**Task details:**
Transcribe all of the material below word for word and leave out its pictures.

========================================================================

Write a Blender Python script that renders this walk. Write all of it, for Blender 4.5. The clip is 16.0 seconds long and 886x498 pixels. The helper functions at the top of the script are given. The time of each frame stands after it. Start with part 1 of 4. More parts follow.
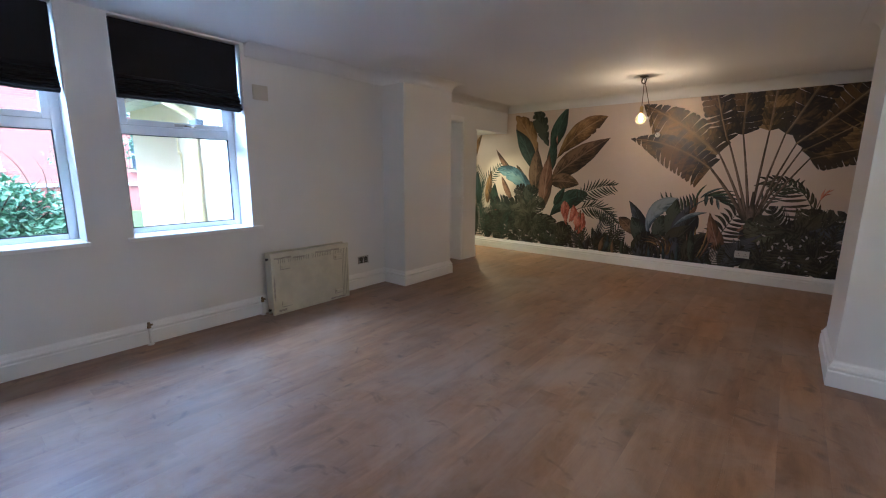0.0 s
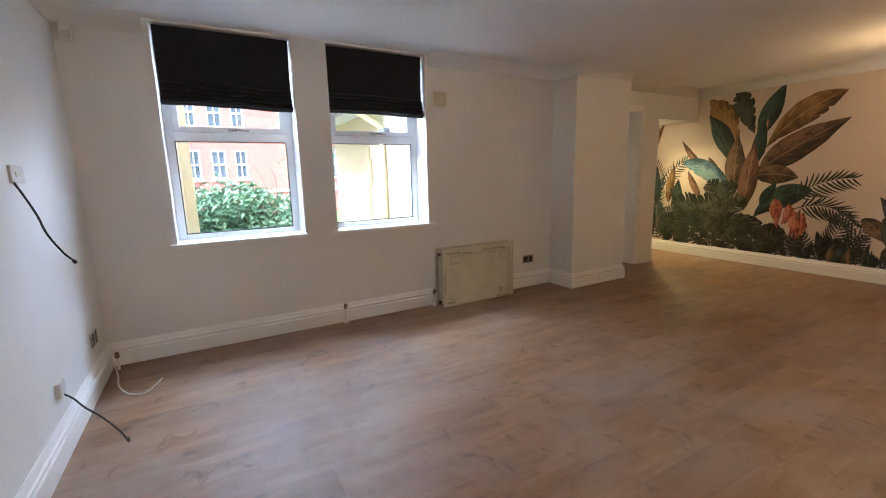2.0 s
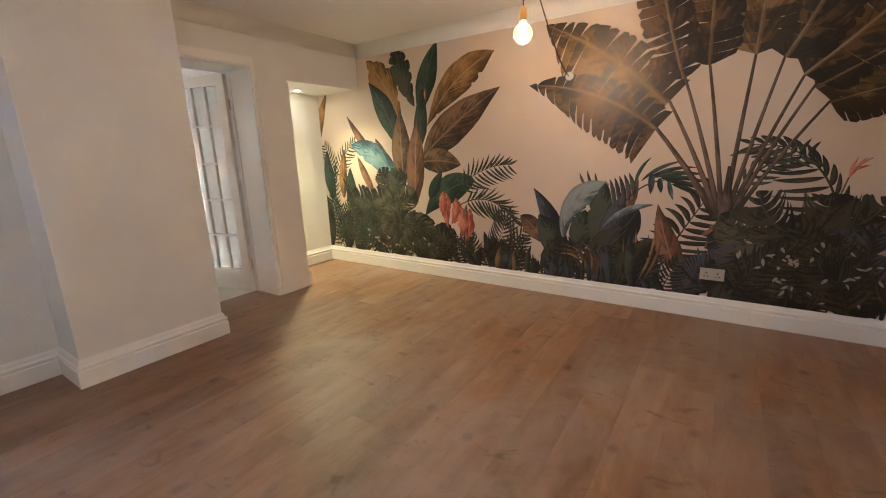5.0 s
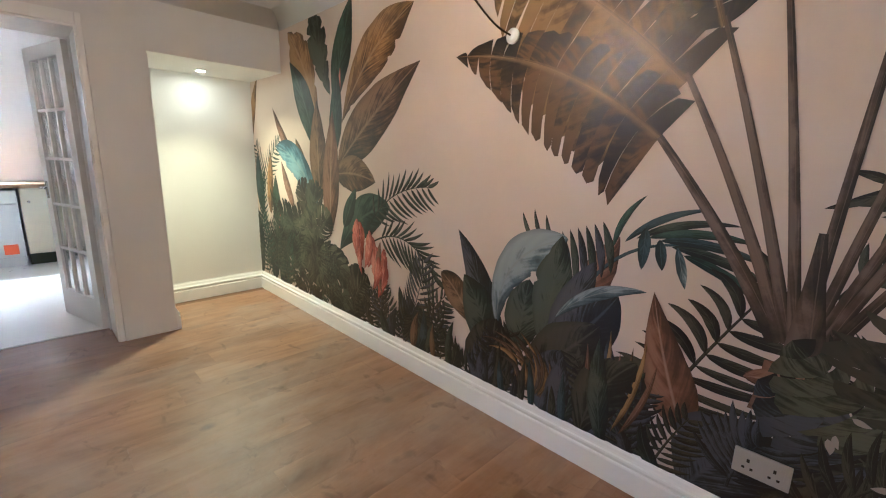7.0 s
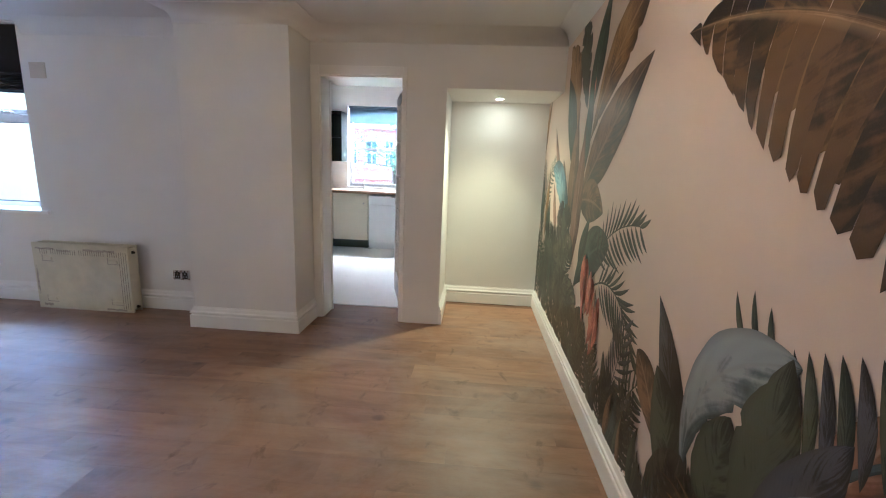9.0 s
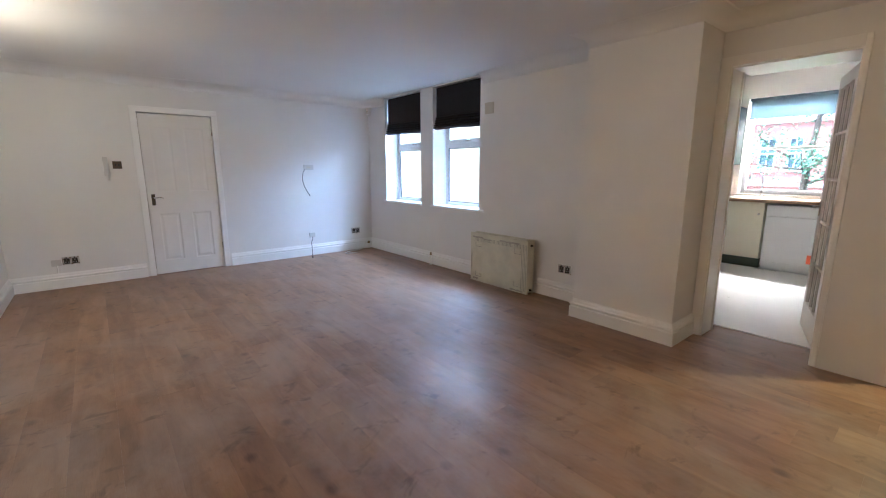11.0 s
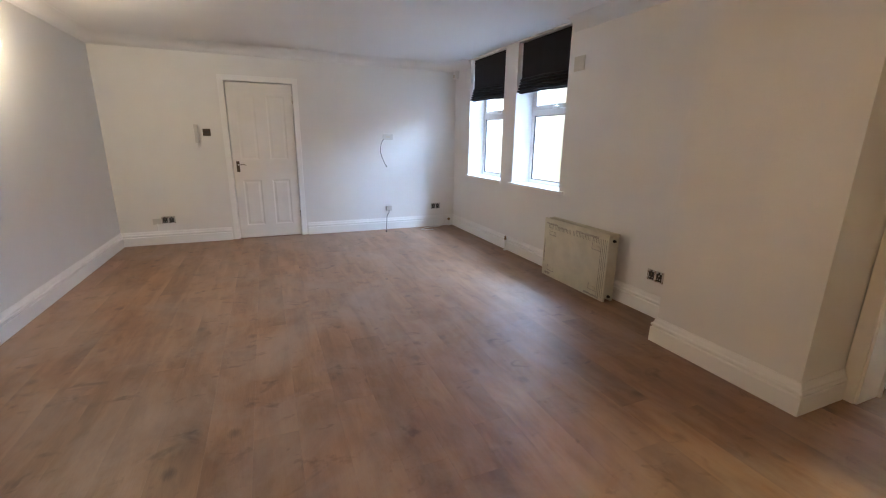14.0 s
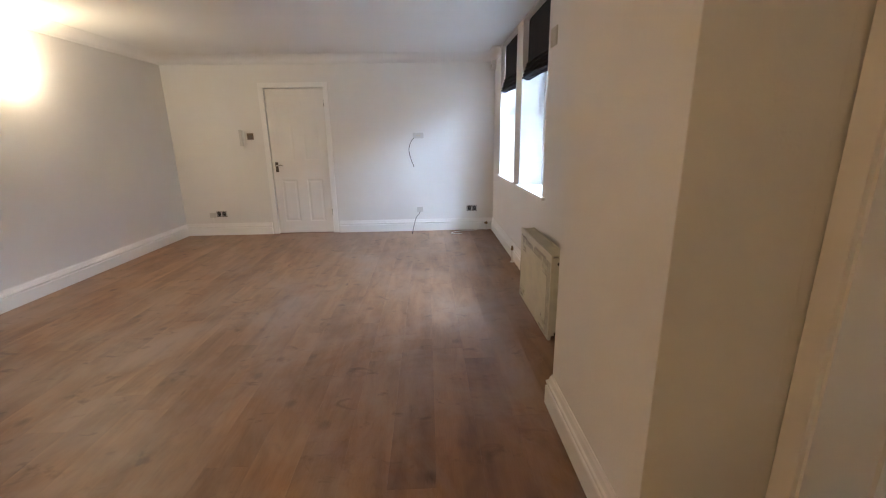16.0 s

========================================================================

**Result of the exercise:**
Write a Blender Python script that renders this walk. Write all of it, for Blender 4.5. The clip is 16.0 seconds long and 886x498 pixels. The helper functions at the top of the script are given. The time of each frame stands after it. Start with part 1 of 4. More parts follow.
0.0 s
2.0 s
5.0 s
7.0 s
9.0 s
11.0 s
14.0 s
16.0 s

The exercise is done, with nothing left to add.